• TASK OBJECTIVE: Select lines where the word "carried" appears.

• STORED DATA:
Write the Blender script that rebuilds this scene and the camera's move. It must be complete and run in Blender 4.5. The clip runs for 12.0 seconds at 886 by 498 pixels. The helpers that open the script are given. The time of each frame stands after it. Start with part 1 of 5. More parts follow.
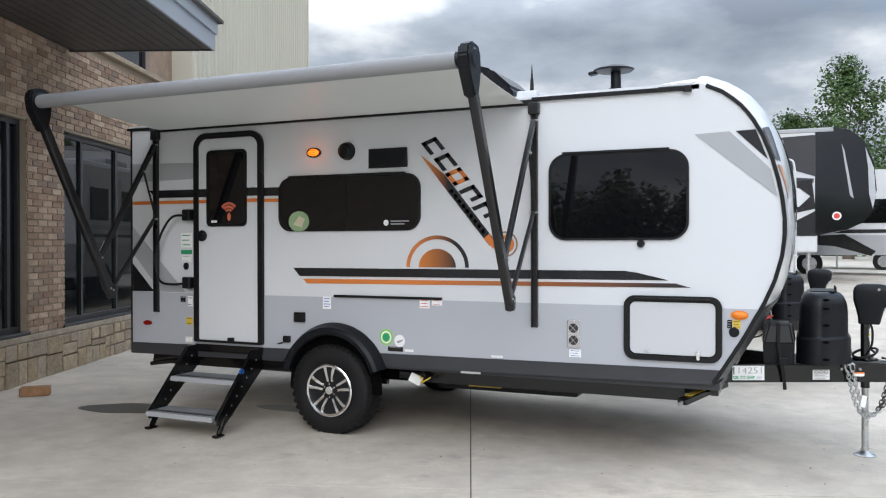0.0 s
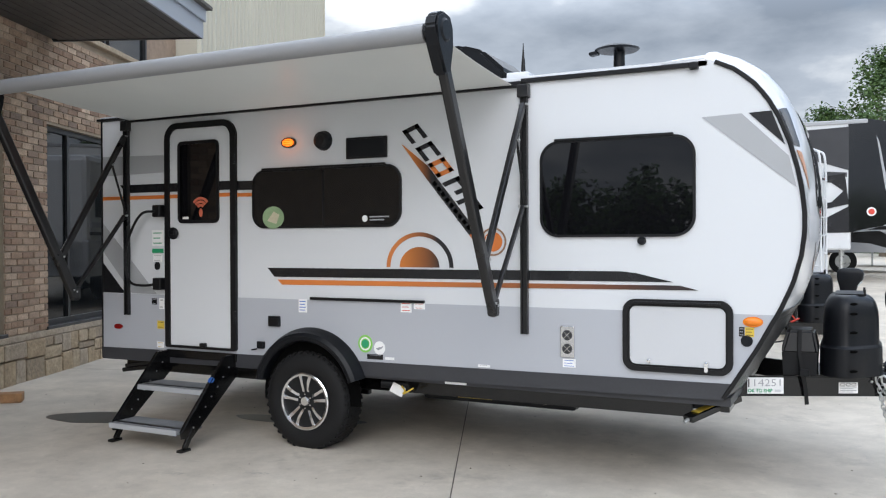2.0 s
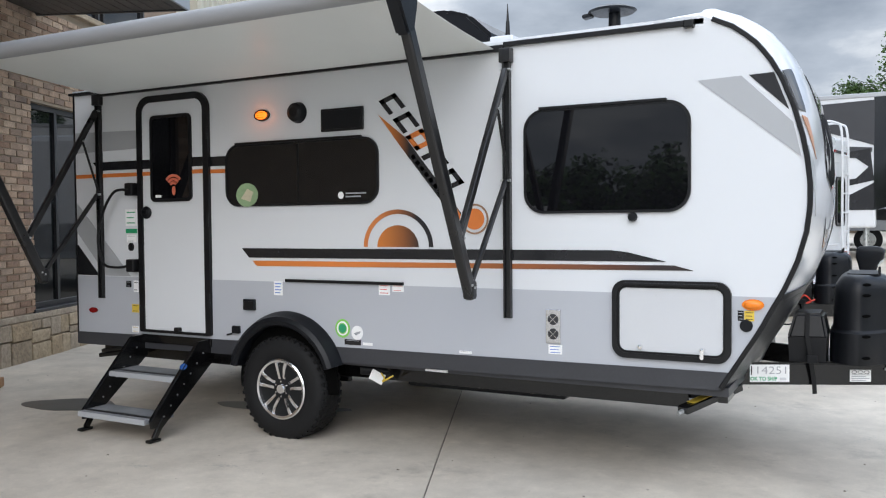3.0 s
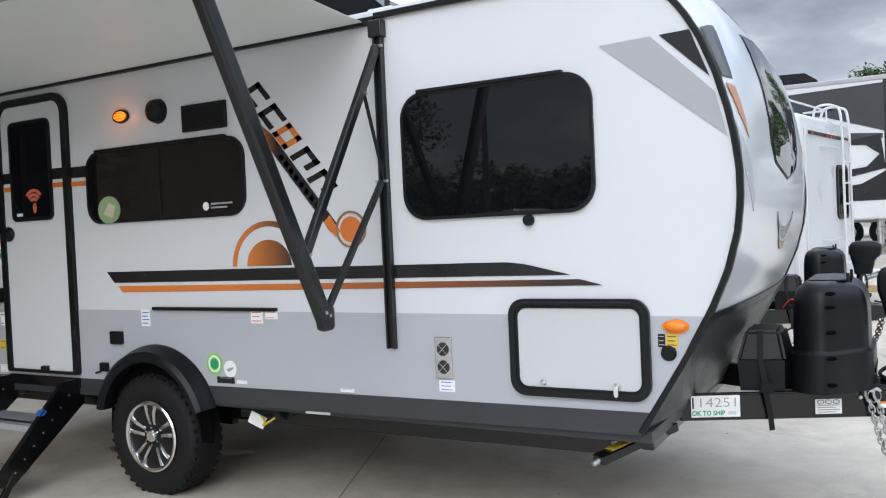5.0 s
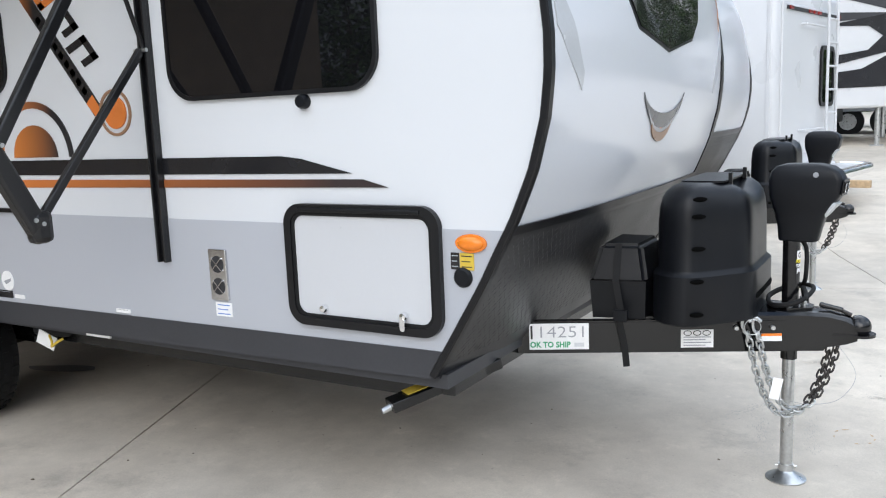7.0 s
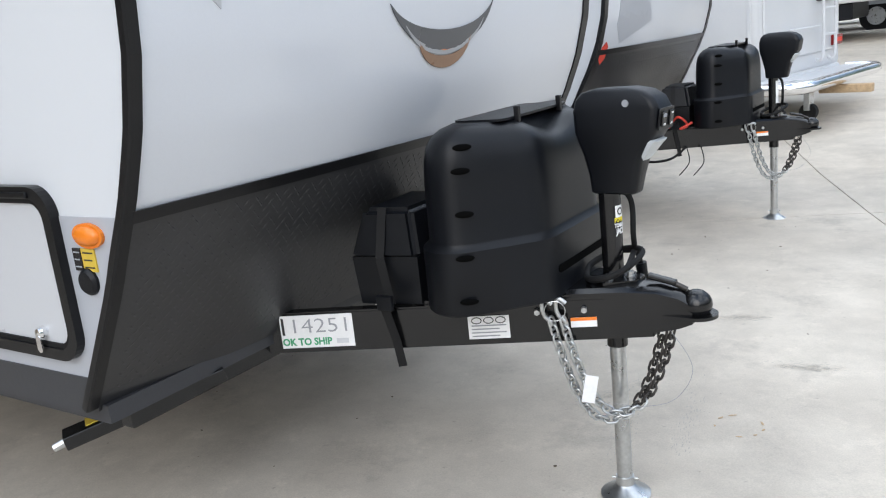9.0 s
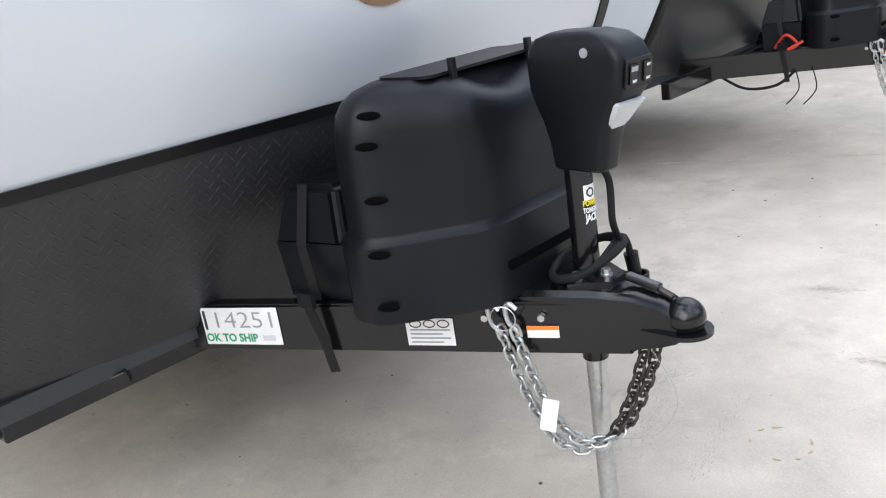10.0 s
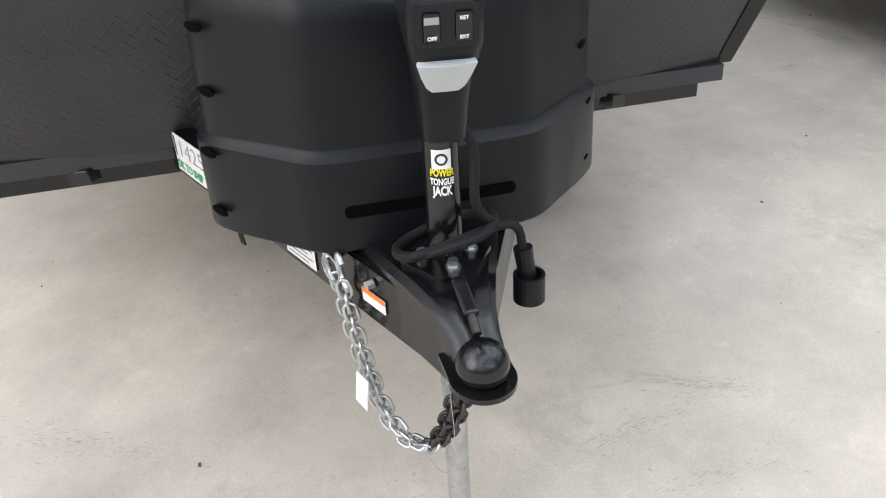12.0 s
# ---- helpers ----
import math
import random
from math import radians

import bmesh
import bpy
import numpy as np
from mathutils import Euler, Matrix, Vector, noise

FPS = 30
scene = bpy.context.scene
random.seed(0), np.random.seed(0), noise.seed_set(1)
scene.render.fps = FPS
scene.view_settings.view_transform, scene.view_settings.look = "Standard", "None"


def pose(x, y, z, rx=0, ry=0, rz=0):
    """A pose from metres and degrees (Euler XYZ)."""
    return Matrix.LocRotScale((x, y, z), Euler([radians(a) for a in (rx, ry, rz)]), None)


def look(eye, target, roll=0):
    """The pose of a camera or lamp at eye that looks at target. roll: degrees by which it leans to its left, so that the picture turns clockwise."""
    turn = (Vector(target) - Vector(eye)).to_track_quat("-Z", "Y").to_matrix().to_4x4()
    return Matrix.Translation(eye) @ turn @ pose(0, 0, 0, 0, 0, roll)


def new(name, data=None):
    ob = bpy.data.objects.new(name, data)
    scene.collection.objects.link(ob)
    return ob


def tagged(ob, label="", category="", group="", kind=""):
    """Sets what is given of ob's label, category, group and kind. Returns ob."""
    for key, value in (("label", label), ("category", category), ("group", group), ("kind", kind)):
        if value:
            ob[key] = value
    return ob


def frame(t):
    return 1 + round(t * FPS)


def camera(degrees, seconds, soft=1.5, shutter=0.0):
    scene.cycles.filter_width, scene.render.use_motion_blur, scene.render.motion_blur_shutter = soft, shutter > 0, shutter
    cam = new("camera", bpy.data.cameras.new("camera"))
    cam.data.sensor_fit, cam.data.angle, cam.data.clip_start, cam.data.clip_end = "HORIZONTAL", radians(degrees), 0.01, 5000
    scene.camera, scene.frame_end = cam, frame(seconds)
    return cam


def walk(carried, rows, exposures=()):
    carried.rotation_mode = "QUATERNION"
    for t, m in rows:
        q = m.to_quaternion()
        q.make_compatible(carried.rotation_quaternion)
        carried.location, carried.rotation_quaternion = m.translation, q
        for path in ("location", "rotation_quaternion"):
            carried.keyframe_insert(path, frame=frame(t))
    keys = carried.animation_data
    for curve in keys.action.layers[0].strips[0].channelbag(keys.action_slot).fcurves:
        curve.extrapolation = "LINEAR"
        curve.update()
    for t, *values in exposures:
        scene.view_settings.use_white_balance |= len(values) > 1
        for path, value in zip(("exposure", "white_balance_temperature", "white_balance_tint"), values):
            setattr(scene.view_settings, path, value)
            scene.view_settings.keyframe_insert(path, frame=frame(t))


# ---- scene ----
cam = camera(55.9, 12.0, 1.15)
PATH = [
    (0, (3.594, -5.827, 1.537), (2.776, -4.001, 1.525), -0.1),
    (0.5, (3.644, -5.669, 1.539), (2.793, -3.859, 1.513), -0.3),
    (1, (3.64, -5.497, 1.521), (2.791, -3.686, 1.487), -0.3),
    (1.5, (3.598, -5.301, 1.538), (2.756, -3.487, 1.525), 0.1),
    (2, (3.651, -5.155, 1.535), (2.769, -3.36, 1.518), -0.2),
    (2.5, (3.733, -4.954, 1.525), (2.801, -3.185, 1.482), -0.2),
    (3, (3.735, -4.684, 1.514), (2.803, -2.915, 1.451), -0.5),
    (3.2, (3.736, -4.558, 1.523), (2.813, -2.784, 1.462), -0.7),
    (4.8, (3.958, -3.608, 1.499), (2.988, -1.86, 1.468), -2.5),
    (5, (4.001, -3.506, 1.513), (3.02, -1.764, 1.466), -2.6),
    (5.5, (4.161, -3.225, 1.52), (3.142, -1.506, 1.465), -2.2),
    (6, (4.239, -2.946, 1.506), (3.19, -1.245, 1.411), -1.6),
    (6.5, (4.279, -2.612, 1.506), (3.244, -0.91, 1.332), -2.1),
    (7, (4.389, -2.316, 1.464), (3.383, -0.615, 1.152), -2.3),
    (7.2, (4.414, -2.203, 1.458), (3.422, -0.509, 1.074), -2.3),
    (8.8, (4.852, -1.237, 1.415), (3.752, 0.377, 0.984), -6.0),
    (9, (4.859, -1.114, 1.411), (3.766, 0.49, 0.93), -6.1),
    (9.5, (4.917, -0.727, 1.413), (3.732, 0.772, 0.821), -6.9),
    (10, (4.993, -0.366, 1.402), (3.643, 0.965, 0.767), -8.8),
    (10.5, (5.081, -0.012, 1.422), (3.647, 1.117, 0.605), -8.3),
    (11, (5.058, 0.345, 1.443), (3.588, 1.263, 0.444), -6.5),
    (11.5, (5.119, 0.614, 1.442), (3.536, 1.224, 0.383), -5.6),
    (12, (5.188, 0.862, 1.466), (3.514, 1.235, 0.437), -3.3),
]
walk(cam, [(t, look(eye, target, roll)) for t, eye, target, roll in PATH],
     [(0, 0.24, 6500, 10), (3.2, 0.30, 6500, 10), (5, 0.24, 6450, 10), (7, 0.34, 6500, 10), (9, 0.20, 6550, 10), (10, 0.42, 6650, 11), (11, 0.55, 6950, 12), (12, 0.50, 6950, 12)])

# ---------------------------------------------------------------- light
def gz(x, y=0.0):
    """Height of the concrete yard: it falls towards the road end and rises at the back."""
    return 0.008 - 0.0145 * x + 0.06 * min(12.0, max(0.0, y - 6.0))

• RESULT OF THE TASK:
def walk(carried, rows, exposures=()):
    carried.rotation_mode = "QUATERNION"
        q.make_compatible(carried.rotation_quaternion)
        carried.location, carried.rotation_quaternion = m.translation, q
            carried.keyframe_insert(path, frame=frame(t))
    keys = carried.animation_data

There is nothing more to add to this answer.